| What this task involves |
Every line that holds the string "Python" is to be identified and copied.

#####

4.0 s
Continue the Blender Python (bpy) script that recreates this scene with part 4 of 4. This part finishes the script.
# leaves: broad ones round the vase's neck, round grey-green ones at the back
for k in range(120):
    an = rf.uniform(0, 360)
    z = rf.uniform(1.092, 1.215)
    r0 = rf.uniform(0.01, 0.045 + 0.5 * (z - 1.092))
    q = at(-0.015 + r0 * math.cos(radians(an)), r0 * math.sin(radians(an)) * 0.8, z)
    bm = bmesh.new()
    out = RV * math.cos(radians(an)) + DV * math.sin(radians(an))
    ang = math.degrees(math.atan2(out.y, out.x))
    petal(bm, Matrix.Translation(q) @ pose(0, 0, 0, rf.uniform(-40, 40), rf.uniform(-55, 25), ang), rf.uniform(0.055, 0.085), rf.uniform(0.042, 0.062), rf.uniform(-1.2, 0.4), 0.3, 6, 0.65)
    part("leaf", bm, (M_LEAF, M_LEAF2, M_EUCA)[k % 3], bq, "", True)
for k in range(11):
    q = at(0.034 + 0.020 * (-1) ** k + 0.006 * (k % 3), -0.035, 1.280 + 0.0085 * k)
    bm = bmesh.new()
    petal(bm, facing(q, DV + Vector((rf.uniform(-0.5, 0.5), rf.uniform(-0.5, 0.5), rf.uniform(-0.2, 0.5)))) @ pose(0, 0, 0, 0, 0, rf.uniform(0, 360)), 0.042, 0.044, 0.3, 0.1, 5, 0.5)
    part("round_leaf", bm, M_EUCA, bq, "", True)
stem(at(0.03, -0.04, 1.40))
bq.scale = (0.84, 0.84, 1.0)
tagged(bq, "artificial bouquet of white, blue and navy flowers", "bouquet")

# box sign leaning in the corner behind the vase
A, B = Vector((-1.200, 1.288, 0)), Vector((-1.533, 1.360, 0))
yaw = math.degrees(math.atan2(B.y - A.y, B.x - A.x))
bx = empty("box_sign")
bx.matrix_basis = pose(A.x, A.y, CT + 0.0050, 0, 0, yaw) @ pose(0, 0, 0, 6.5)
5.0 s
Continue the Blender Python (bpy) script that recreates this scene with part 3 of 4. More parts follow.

#####

| The result |
Continue the Blender Python (bpy) script that recreates this scene with part 4 of 4. This part finishes the script.
Continue the Blender Python (bpy) script that recreates this scene with part 3 of 4. More parts follow.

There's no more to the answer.